DATA EXCERPT:
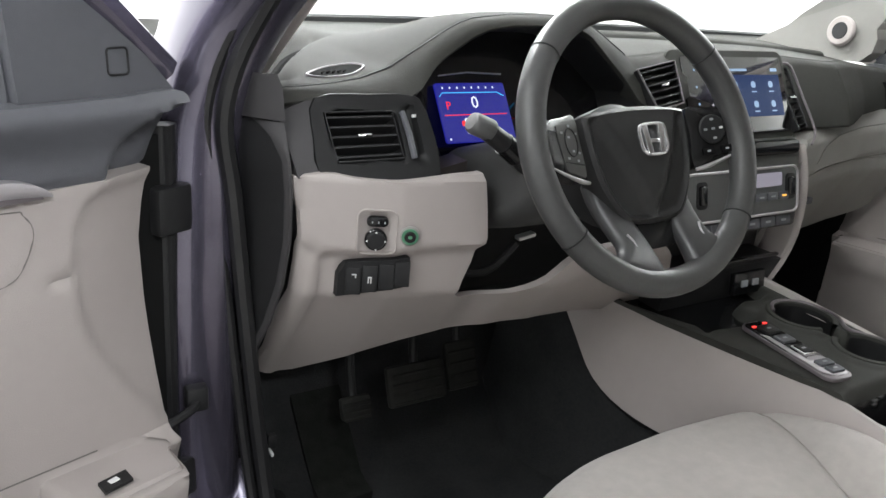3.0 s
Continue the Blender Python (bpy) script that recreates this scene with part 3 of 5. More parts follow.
    def upper_depth(a, b):
        crease = ramp(a, [(0.05, 1.128), (0.359, 1.136), (0.551, 1.129), (0.672, 1.124), (0.801, 1.114), (0.90, 1.106)])
        strength = 0.45 + 0.55 * step_up(0.10, 0.45, a)
        v = 0.002 + 0.026 * step_up(crease - 0.040, crease + 0.004, b) * strength - 0.34 * max(0.0, b - crease - 0.004)
        v = v * step_up(-0.001, 0.012, inside(raised, a, b)) - 0.012 * step_up(0.002, -0.004, inside(raised, a, b))
        v -= 0.030 * step_up(-0.003, 0.009, inside(front_end, a, b)) + 0.10 * max(0.0, 0.10 - a) * step_up(-0.003, 0.009, inside(front_end, a, b))
        return at(a, v - 0.004 * step_up(0.010, 0.0, inside(upper, a, b)), b)

    bm = patch(upper, 0.0065, upper_depth, back=(0, -s * 0.04, 0), cuts=ring_cuts(raised, (-0.004, 0.0015, 0.006, 0.0115), lambda u, z: u > 0.5))
    part("upper_trim", bm, CHARCOAL, door, "charcoal soft upper door trim")
    insert = smooth_line([(0.872, 0.93), (0.876, 1.015), (0.8765, 1.052), (0.868, 1.067), (0.839, 1.0745), (0.784, 1.079), (0.736, 1.0805), (0.695, 1.0755), (0.635, 1.066), (0.59, 1.058), (0.525, 1.037), (0.445, 1.011), (0.361, 0.981), (0.321, 0.962), (0.298, 0.946), (0.288, 0.926), (0.292, 0.906), (0.35, 0.900), (0.60, 0.905), (0.85, 0.91)], 2)

    def insert_depth(a, b):
        d = inside(insert, a, b)
        v = 0.003 + 0.018 * step_up(-0.002, 0.011, d) - 0.004 * step_up(0.011, 0.026, d)
        return at(a, v + 0.012 * step_up(0.45, 0.30, a), b)

    bm = patch(insert, 0.008, insert_depth, back=(0, -s * 0.02, 0), cuts=ring_cuts(insert, (0.0030, 0.0075, 0.014, 0.020)))
    part("insert", bm, CHARCOAL_CLOTH, door, "charcoal padded door insert")
    # padded armrest
    rings = []
    for i in range(49):
        u = 0.288 + (0.885 - 0.288) * 0.5 * (1 - math.cos(math.pi * i / 48))
        e = min(math.sqrt(max(0.0, 1 - (1 - min(1, (u - 0.288) / 0.04)) ** 2)), math.sqrt(max(0.0, 1 - (1 - min(1, (0.885 - u) / 0.045)) ** 2)))
        zt = ramp(u, [(0.29, 0.912), (0.36, 0.911), (0.558, 0.915), (0.683, 0.919), (0.814, 0.926), (0.86, 0.931), (0.89, 0.932)])
        zb = ramp(u, [(0.29, 0.876), (0.351, 0.872), (0.553, 0.876), (0.732, 0.880), (0.82, 0.884), (0.89, 0.890)])
        zb += (1 - e) * 0.012
        dv = 0.018 + 0.057 * e
        rise = ramp(u, [(0.30, 0.008), (0.60, 0.009), (0.65, 0.024), (0.675, 0.034), (0.80, 0.030), (0.86, 0.022), (0.89, 0.010)])
        prof = [(-0.004, zb - 0.004), (dv * 0.62, zb), (dv * 0.92, zb + 0.007), (dv, zb + 0.018), (dv, zt - 0.018), (dv * 0.985, zt - 0.0115), (dv * 0.945, zt - 0.0115), (dv * 0.945, zt - 0.009), (dv * 0.985, zt - 0.0085), (dv * 0.985, zt - 0.003), (dv * 0.94, zt + 0.0005), (dv * 0.85, zt + 0.002 + rise * 0.05), (dv * 0.55, zt + rise * 0.5), (dv * 0.25, zt + rise * 0.95), (-0.004, zt + rise)]
        rings.append([at(u, v, z) for v, z in prof])
    arm = part("armrest", loft(rings), ARM, door, "black padded leather armrest with stitched seam")
    part("seam", tube([Vector(r[5]) + Vector((0, s * 0.0006, 0.0008)) for r in rings[5:-5]], 0.0014, 6), PIT, arm)
    # switch panel on the armrest
    def switch_v(a, b):
        return 0.0195 + 0.012 * step_up(0.45, 0.30, a) + 1.2 * max(0.0, 0.938 - b)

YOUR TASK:
All of the material above should be reproduced exactly, except the pictures.

REPLY:
3.0 s
Continue the Blender Python (bpy) script that recreates this scene with part 3 of 5. More parts follow.
    def upper_depth(a, b):
        crease = ramp(a, [(0.05, 1.128), (0.359, 1.136), (0.551, 1.129), (0.672, 1.124), (0.801, 1.114), (0.90, 1.106)])
        strength = 0.45 + 0.55 * step_up(0.10, 0.45, a)
        v = 0.002 + 0.026 * step_up(crease - 0.040, crease + 0.004, b) * strength - 0.34 * max(0.0, b - crease - 0.004)
        v = v * step_up(-0.001, 0.012, inside(raised, a, b)) - 0.012 * step_up(0.002, -0.004, inside(raised, a, b))
        v -= 0.030 * step_up(-0.003, 0.009, inside(front_end, a, b)) + 0.10 * max(0.0, 0.10 - a) * step_up(-0.003, 0.009, inside(front_end, a, b))
        return at(a, v - 0.004 * step_up(0.010, 0.0, inside(upper, a, b)), b)

    bm = patch(upper, 0.0065, upper_depth, back=(0, -s * 0.04, 0), cuts=ring_cuts(raised, (-0.004, 0.0015, 0.006, 0.0115), lambda u, z: u > 0.5))
    part("upper_trim", bm, CHARCOAL, door, "charcoal soft upper door trim")
    insert = smooth_line([(0.872, 0.93), (0.876, 1.015), (0.8765, 1.052), (0.868, 1.067), (0.839, 1.0745), (0.784, 1.079), (0.736, 1.0805), (0.695, 1.0755), (0.635, 1.066), (0.59, 1.058), (0.525, 1.037), (0.445, 1.011), (0.361, 0.981), (0.321, 0.962), (0.298, 0.946), (0.288, 0.926), (0.292, 0.906), (0.35, 0.900), (0.60, 0.905), (0.85, 0.91)], 2)

    def insert_depth(a, b):
        d = inside(insert, a, b)
        v = 0.003 + 0.018 * step_up(-0.002, 0.011, d) - 0.004 * step_up(0.011, 0.026, d)
        return at(a, v + 0.012 * step_up(0.45, 0.30, a), b)

    bm = patch(insert, 0.008, insert_depth, back=(0, -s * 0.02, 0), cuts=ring_cuts(insert, (0.0030, 0.0075, 0.014, 0.020)))
    part("insert", bm, CHARCOAL_CLOTH, door, "charcoal padded door insert")
    # padded armrest
    rings = []
    for i in range(49):
        u = 0.288 + (0.885 - 0.288) * 0.5 * (1 - math.cos(math.pi * i / 48))
        e = min(math.sqrt(max(0.0, 1 - (1 - min(1, (u - 0.288) / 0.04)) ** 2)), math.sqrt(max(0.0, 1 - (1 - min(1, (0.885 - u) / 0.045)) ** 2)))
        zt = ramp(u, [(0.29, 0.912), (0.36, 0.911), (0.558, 0.915), (0.683, 0.919), (0.814, 0.926), (0.86, 0.931), (0.89, 0.932)])
        zb = ramp(u, [(0.29, 0.876), (0.351, 0.872), (0.553, 0.876), (0.732, 0.880), (0.82, 0.884), (0.89, 0.890)])
        zb += (1 - e) * 0.012
        dv = 0.018 + 0.057 * e
        rise = ramp(u, [(0.30, 0.008), (0.60, 0.009), (0.65, 0.024), (0.675, 0.034), (0.80, 0.030), (0.86, 0.022), (0.89, 0.010)])
        prof = [(-0.004, zb - 0.004), (dv * 0.62, zb), (dv * 0.92, zb + 0.007), (dv, zb + 0.018), (dv, zt - 0.018), (dv * 0.985, zt - 0.0115), (dv * 0.945, zt - 0.0115), (dv * 0.945, zt - 0.009), (dv * 0.985, zt - 0.0085), (dv * 0.985, zt - 0.003), (dv * 0.94, zt + 0.0005), (dv * 0.85, zt + 0.002 + rise * 0.05), (dv * 0.55, zt + rise * 0.5), (dv * 0.25, zt + rise * 0.95), (-0.004, zt + rise)]
        rings.append([at(u, v, z) for v, z in prof])
    arm = part("armrest", loft(rings), ARM, door, "black padded leather armrest with stitched seam")
    part("seam", tube([Vector(r[5]) + Vector((0, s * 0.0006, 0.0008)) for r in rings[5:-5]], 0.0014, 6), PIT, arm)
    # switch panel on the armrest
    def switch_v(a, b):
        return 0.0195 + 0.012 * step_up(0.45, 0.30, a) + 1.2 * max(0.0, 0.938 - b)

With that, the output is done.